Ils ne peuvent pas décider de ne pas venir à un cours avec tel enseignant, même si cet enseignant les a maltraité ou harcelé d’une manière ou d’une autre. Je peux l’affirmer suite à mon expérience personnelle : ayant été victime de l’abus d’un enseignant, et malgré le fait que je me sois plainte à la fois en personne au professeur principal et à la fois par écrit à l’école, rien n’a été fait pour me protéger de cet enseignant. J’ai été forcée de continuer dans cette classe alors que cette expérience était à l’origine d’un grand stress pour moi.

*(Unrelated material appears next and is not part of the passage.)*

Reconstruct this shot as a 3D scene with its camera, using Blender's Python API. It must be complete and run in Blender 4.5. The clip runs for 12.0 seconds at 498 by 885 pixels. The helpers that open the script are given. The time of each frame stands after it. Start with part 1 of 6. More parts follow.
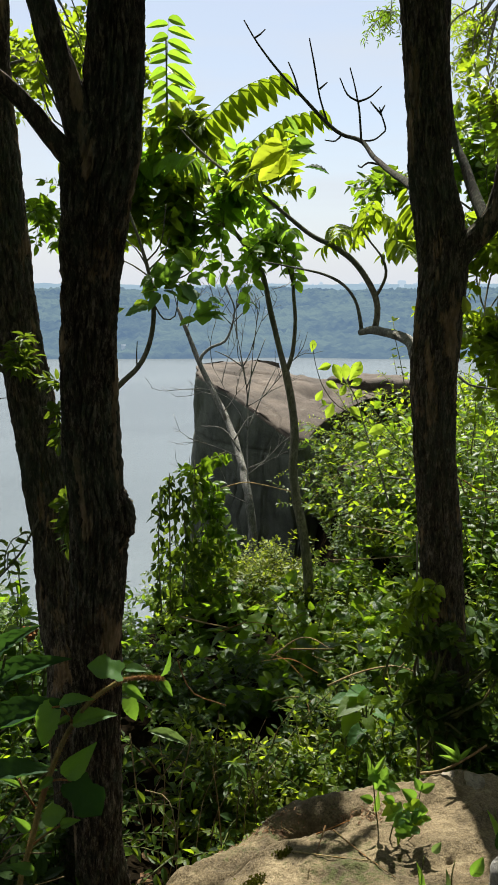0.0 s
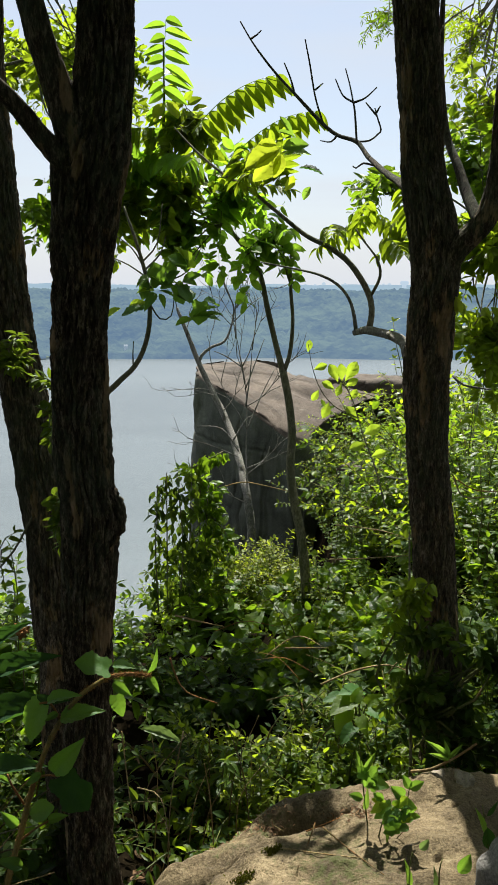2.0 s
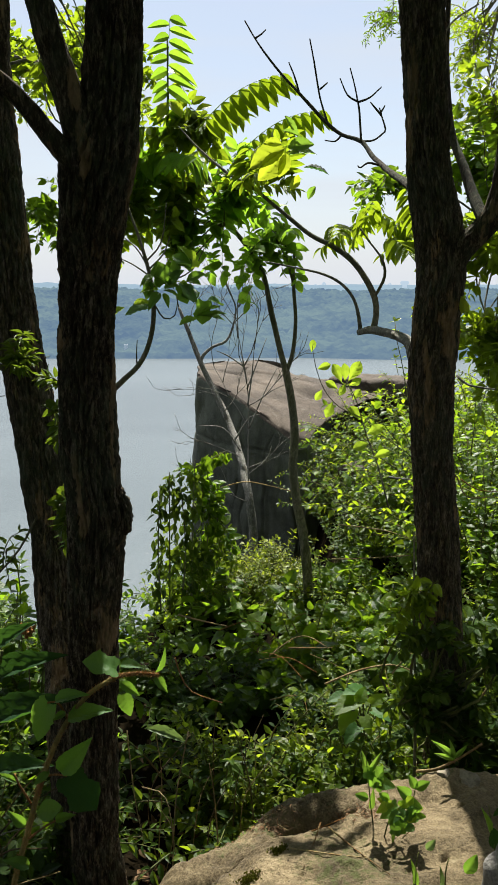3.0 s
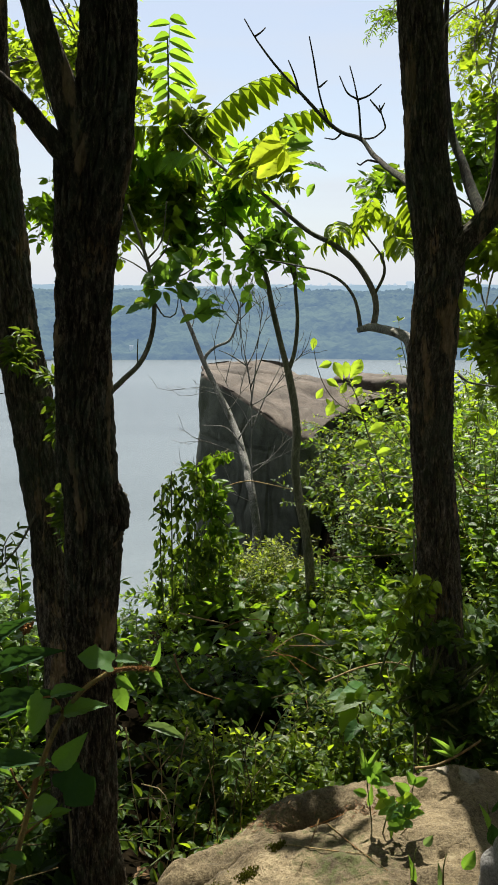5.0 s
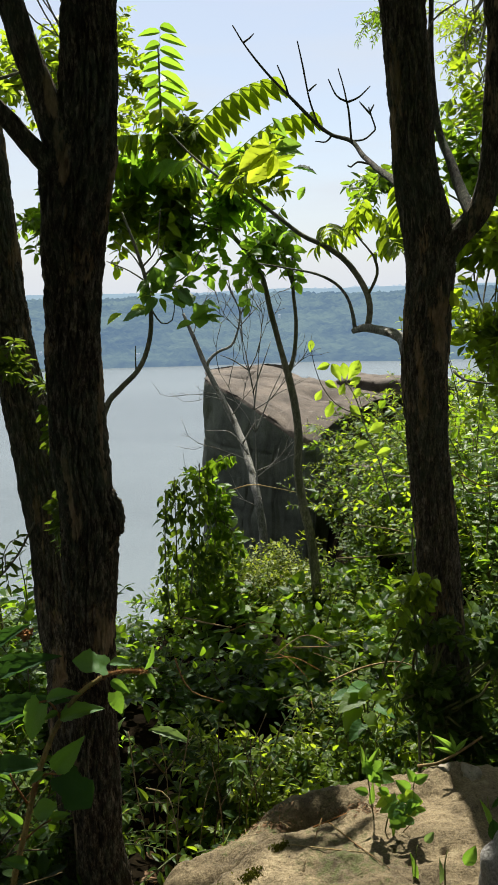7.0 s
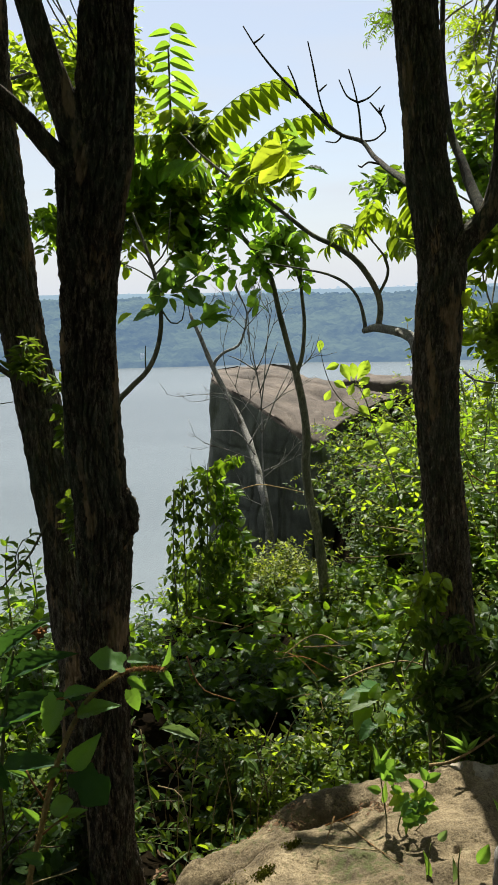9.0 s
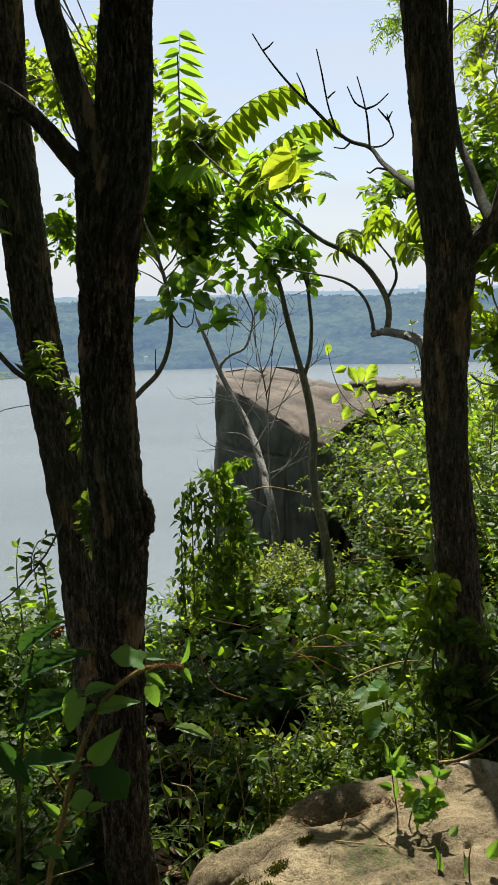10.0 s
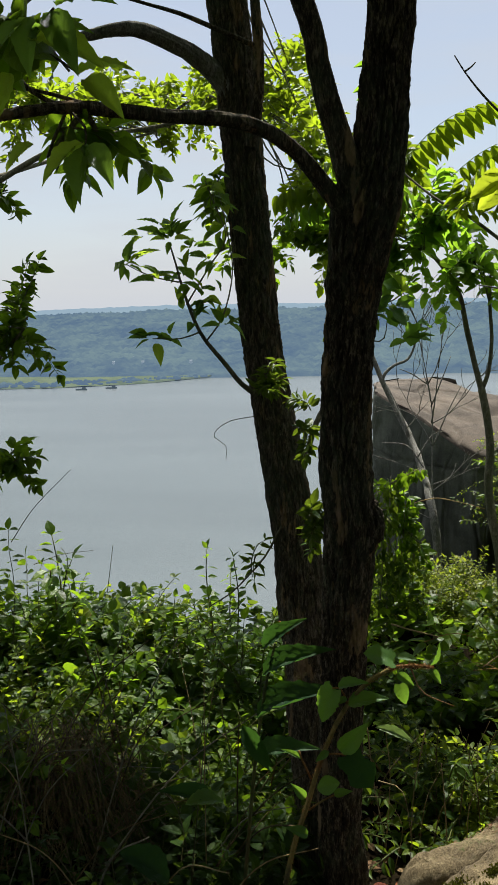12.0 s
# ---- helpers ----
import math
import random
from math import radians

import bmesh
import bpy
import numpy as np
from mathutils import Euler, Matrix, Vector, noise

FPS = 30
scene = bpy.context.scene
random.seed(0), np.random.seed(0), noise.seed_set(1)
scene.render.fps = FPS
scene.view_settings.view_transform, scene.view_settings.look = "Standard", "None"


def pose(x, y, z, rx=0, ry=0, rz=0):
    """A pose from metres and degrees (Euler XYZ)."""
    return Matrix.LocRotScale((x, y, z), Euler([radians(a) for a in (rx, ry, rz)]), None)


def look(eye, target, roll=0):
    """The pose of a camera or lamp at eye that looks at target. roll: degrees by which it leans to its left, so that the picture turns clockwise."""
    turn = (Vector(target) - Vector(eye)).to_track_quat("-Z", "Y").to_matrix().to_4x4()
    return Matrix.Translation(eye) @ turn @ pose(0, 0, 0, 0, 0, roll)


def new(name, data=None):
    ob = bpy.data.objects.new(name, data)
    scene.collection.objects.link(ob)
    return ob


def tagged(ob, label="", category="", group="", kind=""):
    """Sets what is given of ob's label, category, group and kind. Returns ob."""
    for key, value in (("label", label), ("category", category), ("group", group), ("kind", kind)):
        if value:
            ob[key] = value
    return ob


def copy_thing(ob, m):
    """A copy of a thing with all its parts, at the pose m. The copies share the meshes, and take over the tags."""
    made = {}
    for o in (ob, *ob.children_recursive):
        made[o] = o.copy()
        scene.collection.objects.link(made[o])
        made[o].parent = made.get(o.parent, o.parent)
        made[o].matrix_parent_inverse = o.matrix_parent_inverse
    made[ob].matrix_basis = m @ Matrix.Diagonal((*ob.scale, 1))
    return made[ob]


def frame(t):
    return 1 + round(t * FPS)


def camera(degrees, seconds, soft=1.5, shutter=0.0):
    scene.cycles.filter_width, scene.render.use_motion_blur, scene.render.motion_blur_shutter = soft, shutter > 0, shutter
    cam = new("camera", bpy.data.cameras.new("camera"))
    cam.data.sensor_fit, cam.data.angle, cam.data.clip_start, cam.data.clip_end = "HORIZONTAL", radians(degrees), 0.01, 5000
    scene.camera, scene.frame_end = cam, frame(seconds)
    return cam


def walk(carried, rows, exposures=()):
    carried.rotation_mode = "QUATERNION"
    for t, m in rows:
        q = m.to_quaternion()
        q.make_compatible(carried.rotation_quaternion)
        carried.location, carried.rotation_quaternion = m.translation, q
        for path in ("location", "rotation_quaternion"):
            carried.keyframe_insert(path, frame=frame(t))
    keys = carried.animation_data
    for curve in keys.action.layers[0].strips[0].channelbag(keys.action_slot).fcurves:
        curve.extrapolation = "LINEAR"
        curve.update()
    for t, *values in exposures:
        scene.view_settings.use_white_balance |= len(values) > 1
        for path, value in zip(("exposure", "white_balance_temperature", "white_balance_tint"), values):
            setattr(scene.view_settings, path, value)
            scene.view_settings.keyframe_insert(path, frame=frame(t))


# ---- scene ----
cam = camera(32.3, 12.0, soft=1.3)
PATH = [
    (0, (0.011, -0.067, 2.022), (0.011, 1.9, 1.661), -0.0),
    (0.5, (0.007, -0.075, 2.027), (0.008, 1.892, 1.666), 0.0),
    (1, (0.017, -0.083, 2.03), (0.015, 1.884, 1.67), -0.0),
    (1.5, (0.042, -0.088, 2.032), (0.039, 1.88, 1.672), 0.0),
    (2, (0.051, -0.084, 2.02), (0.046, 1.883, 1.66), 0.1),
    (2.5, (0.042, -0.079, 2.021), (0.035, 1.888, 1.662), 0.1),
    (3, (0.029, -0.082, 2.019), (0.024, 1.886, 1.658), 0.2),
    (5, (0.058, -0.085, 2.003), (0.04, 1.883, 1.644), 0.0),
    (5.5, (0.093, -0.094, 2.015), (0.069, 1.874, 1.66), -0.3),
    (6, (0.107, -0.096, 2.003), (0.079, 1.872, 1.649), -1.0),
    (6.5, (0.101, -0.104, 2.002), (0.07, 1.865, 1.65), -1.3),
    (7, (0.114, -0.106, 1.999), (0.076, 1.863, 1.651), -1.6),
    (7.5, (0.106, -0.105, 1.995), (0.065, 1.864, 1.648), -1.7),
    (9.5, (0.07, -0.134, 1.999), (0.021, 1.835, 1.653), -1.5),
    (10, (0.046, -0.174, 2.008), (-0.009, 1.796, 1.667), -1.6),
    (10.5, (-0.018, -0.214, 2.03), (-0.173, 1.75, 1.688), -2.1),
    (11, (-0.093, -0.26, 2.05), (-0.367, 1.693, 1.713), -2.6),
    (11.5, (-0.165, -0.315, 2.063), (-0.511, 1.627, 1.735), -2.8),
    (12, (-0.274, -0.393, 2.071), (-0.643, 1.547, 1.754), -1.6),
]
walk(cam, [(t, look(eye, target, roll)) for t, eye, target, roll in PATH], exposures=((0, 1.56), (9.8, 1.56), (10.5, 1.46), (11.0, 1.28), (11.5, 1.23), (12, 1.31)))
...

Non seulement les élèves sont privés de l’opportunité de consentir activement à leur expérience à l’école, mais il y a en plus un système en place pour les punir en cas de refus de leur part. Ne pas participer n’est pas envisageable sans la menace de l’humiliation/punition. Tu ne peux même pas choisir de te désengager d’un cours auquel tu n’as pas activement consenti au départ. Ton attention est exigée, et si tu ne la fournis pas, tu seras puni.

Réfléchissons un instant : si un enfant à l’école dit : “non merci, je ne veux pas faire ça”, est-ce que la personne qui lui répond montre l’exemple du comportement à avoir face à l’absence de consentement?

Est-il alors surprenant que les jeunes comprennent en théorie la notion du consentement, mais qu’ils n’aient que peu de compréhension pratique du consentement dans la vie quotidienne, lorsqu’ils ont été socialisés dans un environnement punitif et sans consentement pendant 12 années déterminantes de leur vie? Est-il surprenant que des personnes de tous âges soient en difficulté avec le concept de consentement et d’autonomie personnelle, lorsqu’ils en ont été privés dans l’environnement même où ils pensent avoir été éduqués?

Si le consentement est important, pourquoi ne l’est-il pas à l’école, et pourquoi n’en parlons-nous pas?